Data:
* * * * *
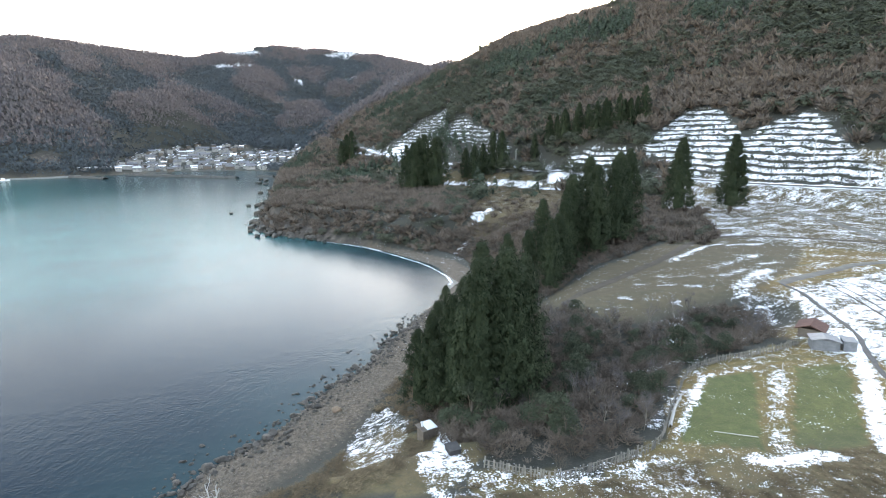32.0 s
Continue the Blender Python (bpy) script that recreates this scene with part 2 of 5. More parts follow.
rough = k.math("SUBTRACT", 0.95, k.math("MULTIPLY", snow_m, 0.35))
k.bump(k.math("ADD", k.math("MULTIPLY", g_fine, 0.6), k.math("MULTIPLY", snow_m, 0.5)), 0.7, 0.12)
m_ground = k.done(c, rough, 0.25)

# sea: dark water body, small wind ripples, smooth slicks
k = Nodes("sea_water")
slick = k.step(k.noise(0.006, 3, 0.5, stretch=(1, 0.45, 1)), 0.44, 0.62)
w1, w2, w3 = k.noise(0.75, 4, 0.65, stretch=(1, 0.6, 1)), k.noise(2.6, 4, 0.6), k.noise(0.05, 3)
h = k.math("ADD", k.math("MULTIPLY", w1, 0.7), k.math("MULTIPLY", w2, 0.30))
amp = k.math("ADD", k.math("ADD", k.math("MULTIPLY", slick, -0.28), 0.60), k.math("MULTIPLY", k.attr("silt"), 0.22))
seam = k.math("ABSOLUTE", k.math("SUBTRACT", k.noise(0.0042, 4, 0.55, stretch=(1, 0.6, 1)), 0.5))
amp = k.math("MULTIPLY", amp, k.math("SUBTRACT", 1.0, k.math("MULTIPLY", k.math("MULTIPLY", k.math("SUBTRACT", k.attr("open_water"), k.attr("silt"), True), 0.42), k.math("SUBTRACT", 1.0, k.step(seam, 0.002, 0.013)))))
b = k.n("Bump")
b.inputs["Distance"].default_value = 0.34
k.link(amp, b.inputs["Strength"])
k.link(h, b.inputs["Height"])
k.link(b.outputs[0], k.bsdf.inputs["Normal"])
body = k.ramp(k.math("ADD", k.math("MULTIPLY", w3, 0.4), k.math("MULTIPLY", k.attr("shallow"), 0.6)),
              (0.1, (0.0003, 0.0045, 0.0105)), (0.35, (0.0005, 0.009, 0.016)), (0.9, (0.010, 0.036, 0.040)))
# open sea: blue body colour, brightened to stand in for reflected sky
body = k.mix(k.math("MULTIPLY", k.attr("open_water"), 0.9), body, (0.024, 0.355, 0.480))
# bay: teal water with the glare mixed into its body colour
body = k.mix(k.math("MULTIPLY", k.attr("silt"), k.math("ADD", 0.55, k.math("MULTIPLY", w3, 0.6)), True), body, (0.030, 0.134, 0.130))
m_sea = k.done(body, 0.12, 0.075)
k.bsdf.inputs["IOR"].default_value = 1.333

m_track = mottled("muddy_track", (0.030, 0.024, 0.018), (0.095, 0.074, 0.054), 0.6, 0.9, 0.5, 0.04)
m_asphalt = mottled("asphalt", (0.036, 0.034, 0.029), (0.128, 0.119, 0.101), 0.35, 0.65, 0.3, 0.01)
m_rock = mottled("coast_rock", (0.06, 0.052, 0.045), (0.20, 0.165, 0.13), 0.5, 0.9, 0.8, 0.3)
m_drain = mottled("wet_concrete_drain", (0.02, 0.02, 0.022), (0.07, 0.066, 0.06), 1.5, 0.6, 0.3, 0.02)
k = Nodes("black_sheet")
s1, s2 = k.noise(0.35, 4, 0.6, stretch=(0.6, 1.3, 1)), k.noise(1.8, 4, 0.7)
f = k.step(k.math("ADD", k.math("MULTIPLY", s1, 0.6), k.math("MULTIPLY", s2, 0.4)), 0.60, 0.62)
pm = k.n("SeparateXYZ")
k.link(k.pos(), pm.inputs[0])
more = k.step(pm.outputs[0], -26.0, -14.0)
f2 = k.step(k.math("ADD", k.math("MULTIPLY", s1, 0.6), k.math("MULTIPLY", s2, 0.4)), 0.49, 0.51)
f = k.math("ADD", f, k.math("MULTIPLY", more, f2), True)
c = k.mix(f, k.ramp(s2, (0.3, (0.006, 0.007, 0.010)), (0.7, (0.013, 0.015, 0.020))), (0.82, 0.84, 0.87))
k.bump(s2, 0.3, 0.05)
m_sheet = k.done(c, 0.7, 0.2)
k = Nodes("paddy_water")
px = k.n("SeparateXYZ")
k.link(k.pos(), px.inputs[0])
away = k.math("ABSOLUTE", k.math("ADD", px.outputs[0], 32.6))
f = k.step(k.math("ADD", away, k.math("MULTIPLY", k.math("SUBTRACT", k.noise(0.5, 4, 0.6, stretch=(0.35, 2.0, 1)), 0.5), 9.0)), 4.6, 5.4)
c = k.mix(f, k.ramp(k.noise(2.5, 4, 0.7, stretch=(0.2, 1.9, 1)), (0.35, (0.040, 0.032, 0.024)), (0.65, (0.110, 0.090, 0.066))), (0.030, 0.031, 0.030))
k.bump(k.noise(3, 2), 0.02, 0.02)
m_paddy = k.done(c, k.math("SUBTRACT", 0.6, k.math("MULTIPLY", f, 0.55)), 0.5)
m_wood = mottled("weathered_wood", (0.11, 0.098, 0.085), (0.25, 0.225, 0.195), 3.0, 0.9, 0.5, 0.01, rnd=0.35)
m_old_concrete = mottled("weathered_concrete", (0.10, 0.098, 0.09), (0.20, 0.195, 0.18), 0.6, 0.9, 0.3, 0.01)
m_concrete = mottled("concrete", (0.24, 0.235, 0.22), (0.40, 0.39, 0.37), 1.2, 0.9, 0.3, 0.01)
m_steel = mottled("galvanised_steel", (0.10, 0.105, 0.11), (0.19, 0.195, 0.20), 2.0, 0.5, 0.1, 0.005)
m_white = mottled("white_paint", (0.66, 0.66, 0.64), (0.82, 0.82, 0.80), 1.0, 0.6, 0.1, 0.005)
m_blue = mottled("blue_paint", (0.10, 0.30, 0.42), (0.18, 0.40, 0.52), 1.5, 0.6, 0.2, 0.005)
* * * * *
Problem: Starting at the line that contains "Continue the Blender", set down every line up to and including the line that contains "m_ground = k.done(c, rough, 0.25)", exactly as given, and no other line.

Solution to the exercise:
Continue the Blender Python (bpy) script that recreates this scene with part 2 of 5. More parts follow.
rough = k.math("SUBTRACT", 0.95, k.math("MULTIPLY", snow_m, 0.35))
k.bump(k.math("ADD", k.math("MULTIPLY", g_fine, 0.6), k.math("MULTIPLY", snow_m, 0.5)), 0.7, 0.12)
m_ground = k.done(c, rough, 0.25)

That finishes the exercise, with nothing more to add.